La Houston è talmente la mia musa ispiratrice che starle vicino per me fu un sogno. Lei era in mensa a mangiare con noi, aveva occhialoni neri, mangiava con le mani e  la vedevo così incazzata che, sebbene da una parte avessi il disco e dall'altra la macchinetta fotografica, ho avuto timore di avvicinarmi perché avevo paura che mi rispondesse male e così ho preferito non avvicinarmi e conservarmi un bel ricordo. Per quanto riguarda l'apertura dei concerti fanno un gran curriculum, ma a livello di crescita artistica non c'è perché apri i concerti con la tua band.
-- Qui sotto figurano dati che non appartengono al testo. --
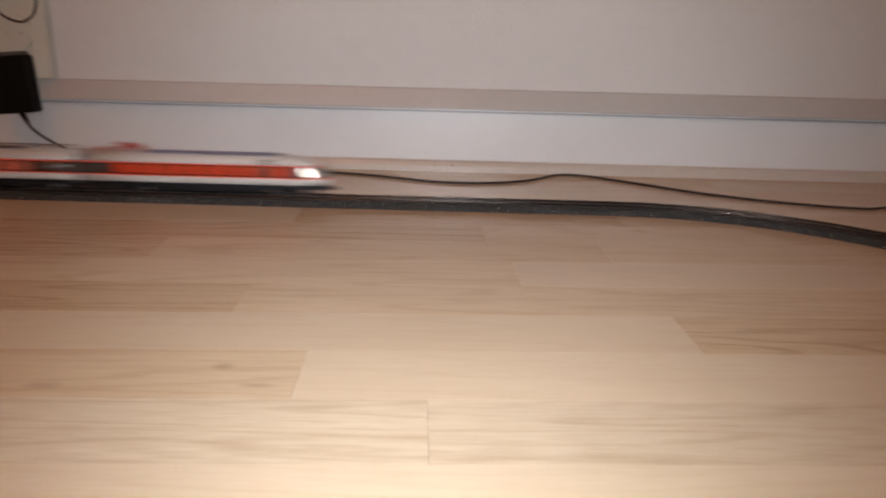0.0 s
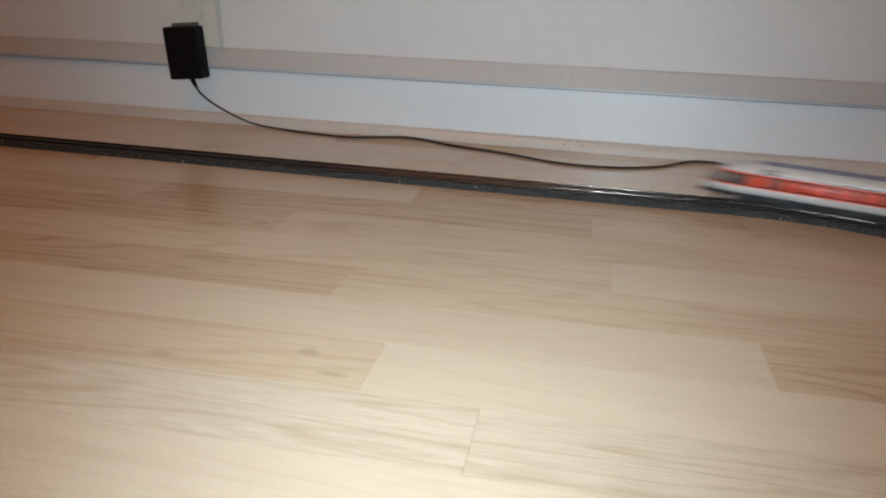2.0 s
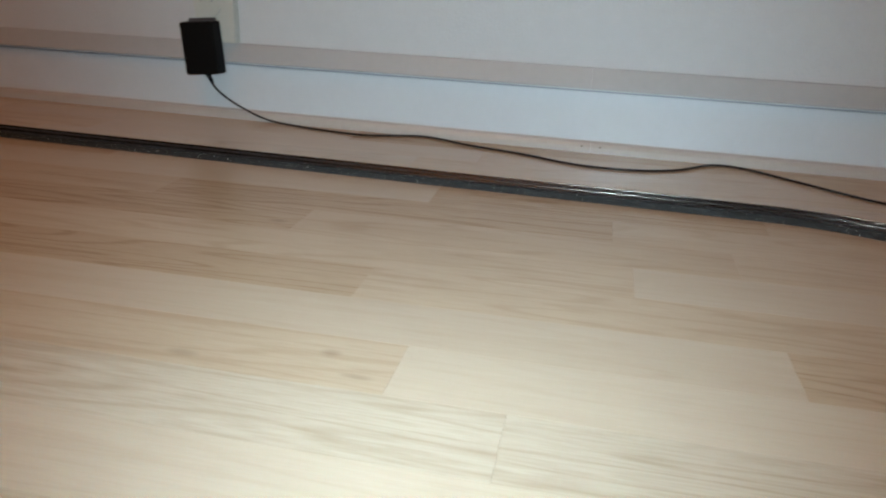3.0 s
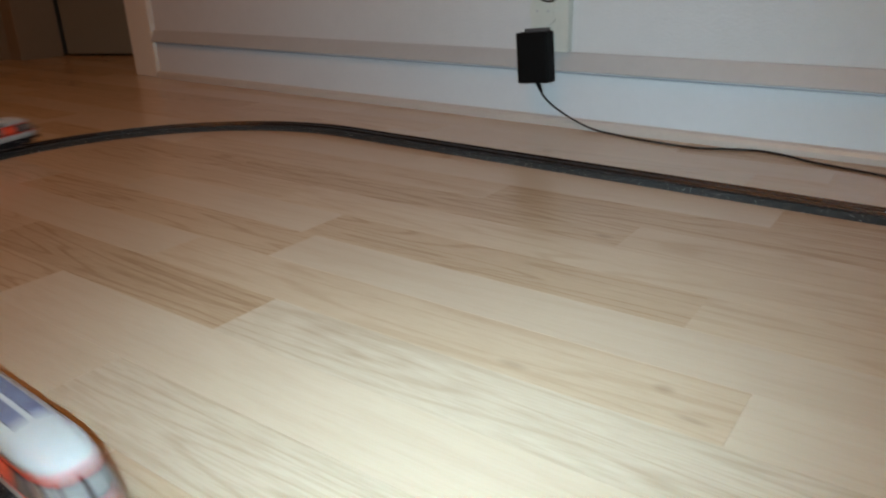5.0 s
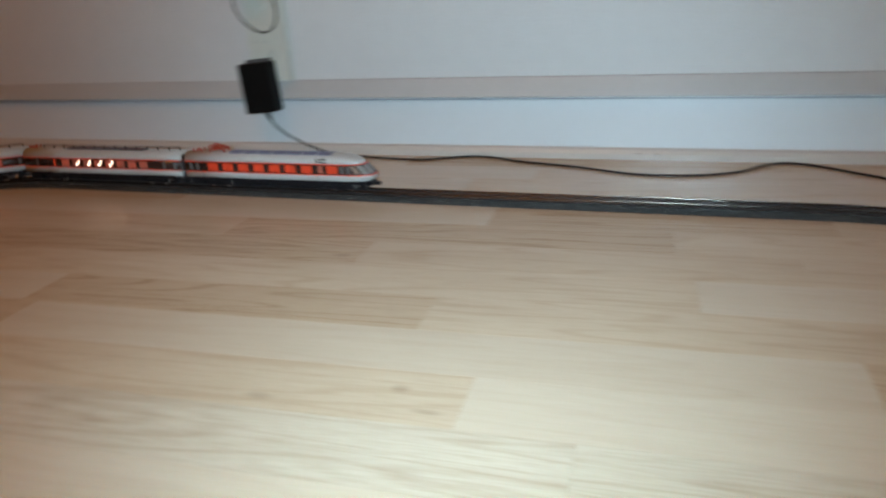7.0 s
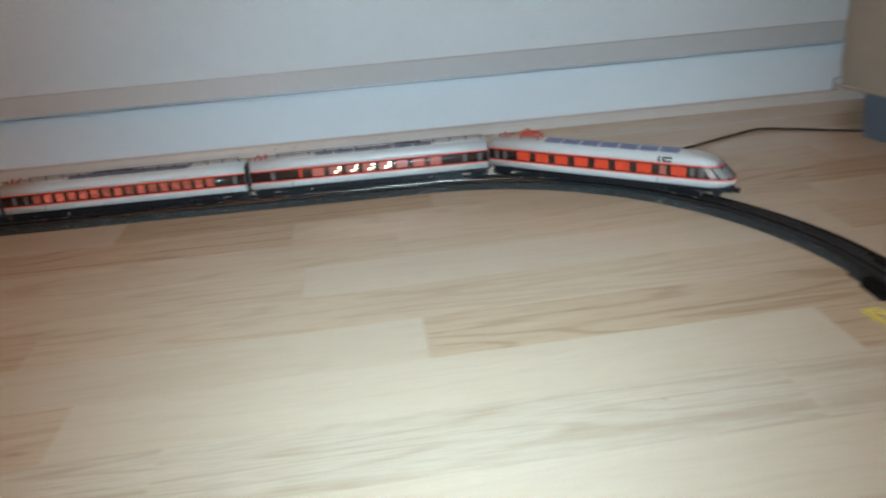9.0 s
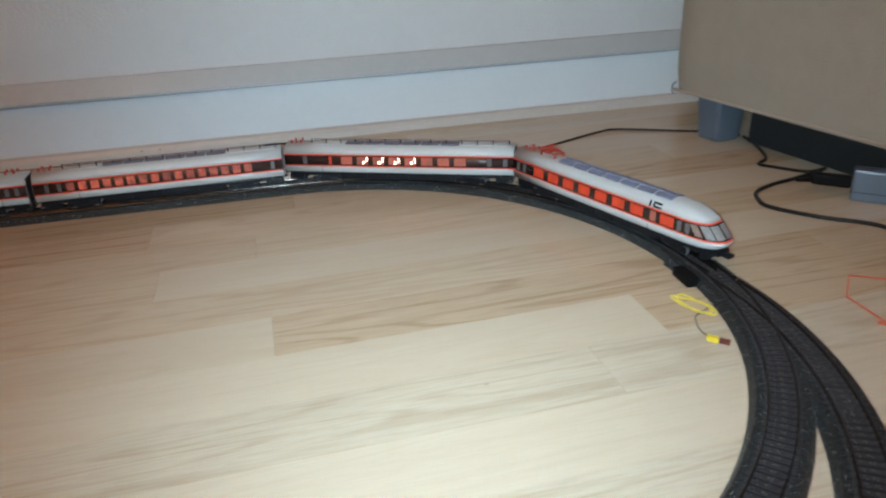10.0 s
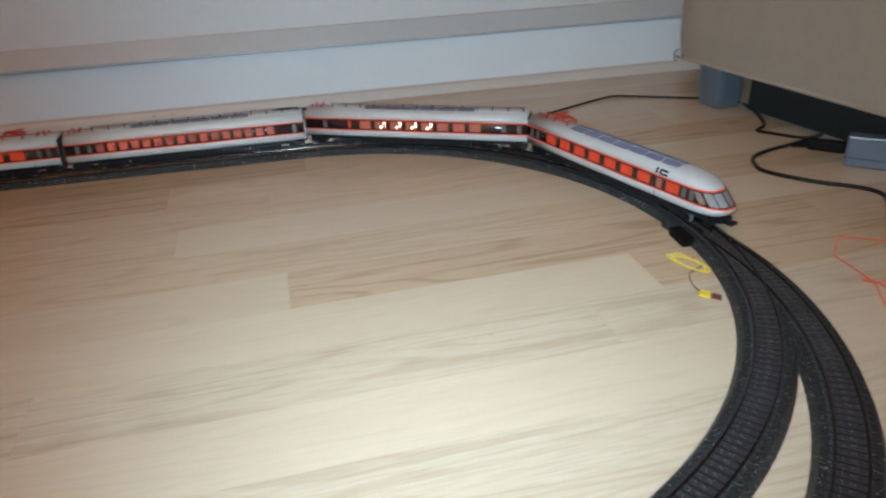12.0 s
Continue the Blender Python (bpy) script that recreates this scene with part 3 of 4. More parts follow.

Però può nascere un duetto improvvisato come mi è successo con Mario Biondi a un vecchio Lucca Summer Festival.

Oggi il mercato musicale è in continuo mutamento. Cogliendo l'occasione della prèmiere del tuo album su Deezer, ci spieghi cosa ne pensi di quello che succede. Che è molto diverso anche da quando hai cominciato a fare i primi passi in questo mondo.

Io per certe cose sono vintage, mi piacciono il vinile, il libretto, per cui tifo per i dischi. Si corre troppo al punto che un brano rischia di non resistere al tempo. Quando ero piccola, quando usciva l'ultimo album del tuo artista preferito, ti mettevi in fila al mattino presto per correre a comprarlo e quello generava emozione, adesso è diverso. A me spiace un po' che si sia persa quest'attesa del momento che a volte è più bella del momento stesso.